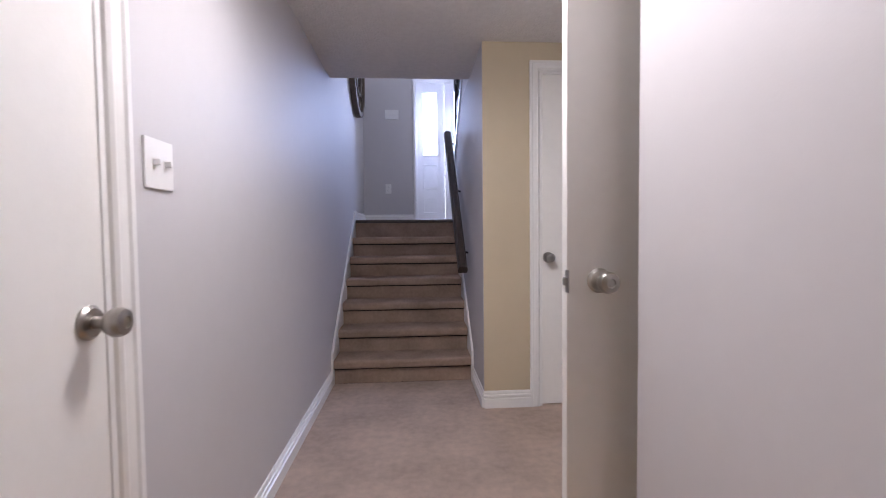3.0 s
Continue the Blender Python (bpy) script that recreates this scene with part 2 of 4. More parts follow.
def painting_material():
    """White ground brushed over with grey, tan and near-black strokes."""
    m = bpy.data.materials.new("abstract_painting")
    m.use_nodes = True
    n, l = m.node_tree.nodes, m.node_tree.links
    b = n["Principled BSDF"]
    b.inputs["Roughness"].default_value = 0.55

    def math_node(op, a, c=None, d=None):
        q = n.new("ShaderNodeMath")
        q.operation = op
        for i, v in enumerate((a, c, d)):
            if v is None:
                continue
            if isinstance(v, (int, float)):
                q.inputs[i].default_value = v
            else:
                l.new(v, q.inputs[i])
        return q.outputs[0]
    tc, warp, brush, mp, sep, wsep = (n.new("ShaderNode" + k) for k in ("TexCoord", "TexNoise", "TexNoise", "Mapping", "SeparateXYZ", "SeparateXYZ"))
    warp.inputs["Scale"].default_value, warp.inputs["Detail"].default_value = 3.6, 6
    mp.inputs["Scale"].default_value = (14.0, 1.0, 2.5)
    mp.inputs["Rotation"].default_value = (0, 0.35, 0)
    brush.inputs["Scale"].default_value, brush.inputs["Detail"].default_value, brush.inputs["Distortion"].default_value = 1.3, 5, 1.5
    l.new(tc.outputs["Object"], warp.inputs["Vector"])
    l.new(tc.outputs["Object"], mp.inputs[0])
    l.new(mp.outputs[0], brush.inputs["Vector"])
    l.new(tc.outputs["Object"], sep.inputs[0])
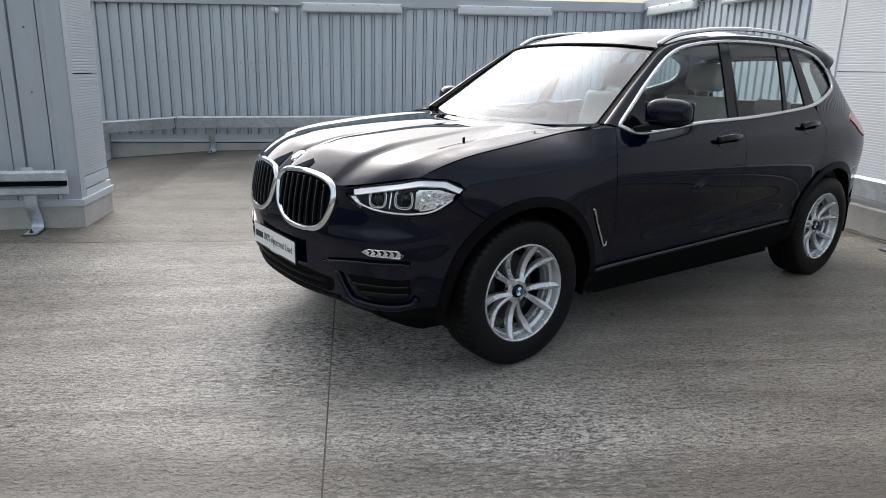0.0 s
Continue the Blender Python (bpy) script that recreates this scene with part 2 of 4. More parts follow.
CONCRETE = concrete_floor()
KERB = material("kerb_concrete", (0.45, 0.44, 0.42), 0.8, spread=0.2, scale=3.0, fine=60, bump=0.5, wear=((0.2, 0.18, 0.15), 1.7, 0.58))
DARK_WALL = material("dark_grey_concrete", (0.13, 0.135, 0.14), 0.75, spread=0.2, scale=1.0)
CLADDING = material("grey_painted_steel", (0.585, 0.645, 0.702), 0.42, spread=0.08, scale=1.5, fine=30, wear=((0.46, 0.515, 0.57), 2.0, 0.62), stretch=(1, 1, 0.3))
# CLADDING's finish at about 0.7 of its colour, for the whole service core
CORE_CLADDING = material("core_steel", (0.41, 0.45, 0.49), 0.42, spread=0.08, scale=1.5, fine=30, wear=((0.33, 0.365, 0.40), 2.0, 0.62), stretch=(1, 1, 0.3))
FLASHING = material("grey_flashing", (0.52, 0.555, 0.59), 0.40, spread=0.07, scale=2.0)
WHITE_STEEL = material("white_painted_steel", (0.76, 0.775, 0.79), 0.40, spread=0.02, scale=1.2, fine=20)
GALVANISED = material("galvanised_steel", (0.56, 0.60, 0.64), 0.36, metal=0.6, spread=0.26, scale=7.0, fine=40, bump=0.15, wear=((0.33, 0.37, 0.41), 2.2, 0.54))
# near-black, with the shade inside gaps and openings put into the colour
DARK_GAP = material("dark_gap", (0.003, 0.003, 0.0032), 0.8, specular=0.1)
LAMP_WHITE = material("white_lamp_plastic", (0.74, 0.775, 0.80), 0.35, spread=0.05)
SCREW = material("dull_screw_heads", (0.10, 0.10, 0.11), 0.5, metal=0.6)
PAINT = material("black_car_paint", (0.0006, 0.0020, 0.0085), 0.4, coat=1.0, spread=0.2, scale=400, fine=1500, coat_rough=0.006, specular=0.0, coat_ior=1.35)
TRIM = material("black_plastic_trim", (0.003, 0.0032, 0.004), 0.42, spread=0.15, fine=400, bump=0.1, specular=0.08)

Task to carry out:
Make a verbatim copy of all the entries and strip out the pictures.

Exercise output:
3.0 s
Continue the Blender Python (bpy) script that recreates this scene with part 2 of 4. More parts follow.
def painting_material():
    """White ground brushed over with grey, tan and near-black strokes."""
    m = bpy.data.materials.new("abstract_painting")
    m.use_nodes = True
    n, l = m.node_tree.nodes, m.node_tree.links
    b = n["Principled BSDF"]
    b.inputs["Roughness"].default_value = 0.55

    def math_node(op, a, c=None, d=None):
        q = n.new("ShaderNodeMath")
        q.operation = op
        for i, v in enumerate((a, c, d)):
            if v is None:
                continue
            if isinstance(v, (int, float)):
                q.inputs[i].default_value = v
            else:
                l.new(v, q.inputs[i])
        return q.outputs[0]
    tc, warp, brush, mp, sep, wsep = (n.new("ShaderNode" + k) for k in ("TexCoord", "TexNoise", "TexNoise", "Mapping", "SeparateXYZ", "SeparateXYZ"))
    warp.inputs["Scale"].default_value, warp.inputs["Detail"].default_value = 3.6, 6
    mp.inputs["Scale"].default_value = (14.0, 1.0, 2.5)
    mp.inputs["Rotation"].default_value = (0, 0.35, 0)
    brush.inputs["Scale"].default_value, brush.inputs["Detail"].default_value, brush.inputs["Distortion"].default_value = 1.3, 5, 1.5
    l.new(tc.outputs["Object"], warp.inputs["Vector"])
    l.new(tc.outputs["Object"], mp.inputs[0])
    l.new(mp.outputs[0], brush.inputs["Vector"])
    l.new(tc.outputs["Object"], sep.inputs[0])
0.0 s
Continue the Blender Python (bpy) script that recreates this scene with part 2 of 4. More parts follow.
CONCRETE = concrete_floor()
KERB = material("kerb_concrete", (0.45, 0.44, 0.42), 0.8, spread=0.2, scale=3.0, fine=60, bump=0.5, wear=((0.2, 0.18, 0.15), 1.7, 0.58))
DARK_WALL = material("dark_grey_concrete", (0.13, 0.135, 0.14), 0.75, spread=0.2, scale=1.0)
CLADDING = material("grey_painted_steel", (0.585, 0.645, 0.702), 0.42, spread=0.08, scale=1.5, fine=30, wear=((0.46, 0.515, 0.57), 2.0, 0.62), stretch=(1, 1, 0.3))
# CLADDING's finish at about 0.7 of its colour, for the whole service core
CORE_CLADDING = material("core_steel", (0.41, 0.45, 0.49), 0.42, spread=0.08, scale=1.5, fine=30, wear=((0.33, 0.365, 0.40), 2.0, 0.62), stretch=(1, 1, 0.3))
FLASHING = material("grey_flashing", (0.52, 0.555, 0.59), 0.40, spread=0.07, scale=2.0)
WHITE_STEEL = material("white_painted_steel", (0.76, 0.775, 0.79), 0.40, spread=0.02, scale=1.2, fine=20)
GALVANISED = material("galvanised_steel", (0.56, 0.60, 0.64), 0.36, metal=0.6, spread=0.26, scale=7.0, fine=40, bump=0.15, wear=((0.33, 0.37, 0.41), 2.2, 0.54))
# near-black, with the shade inside gaps and openings put into the colour
DARK_GAP = material("dark_gap", (0.003, 0.003, 0.0032), 0.8, specular=0.1)
LAMP_WHITE = material("white_lamp_plastic", (0.74, 0.775, 0.80), 0.35, spread=0.05)
SCREW = material("dull_screw_heads", (0.10, 0.10, 0.11), 0.5, metal=0.6)
PAINT = material("black_car_paint", (0.0006, 0.0020, 0.0085), 0.4, coat=1.0, spread=0.2, scale=400, fine=1500, coat_rough=0.006, specular=0.0, coat_ior=1.35)
TRIM = material("black_plastic_trim", (0.003, 0.0032, 0.004), 0.42, spread=0.15, fine=400, bump=0.1, specular=0.08)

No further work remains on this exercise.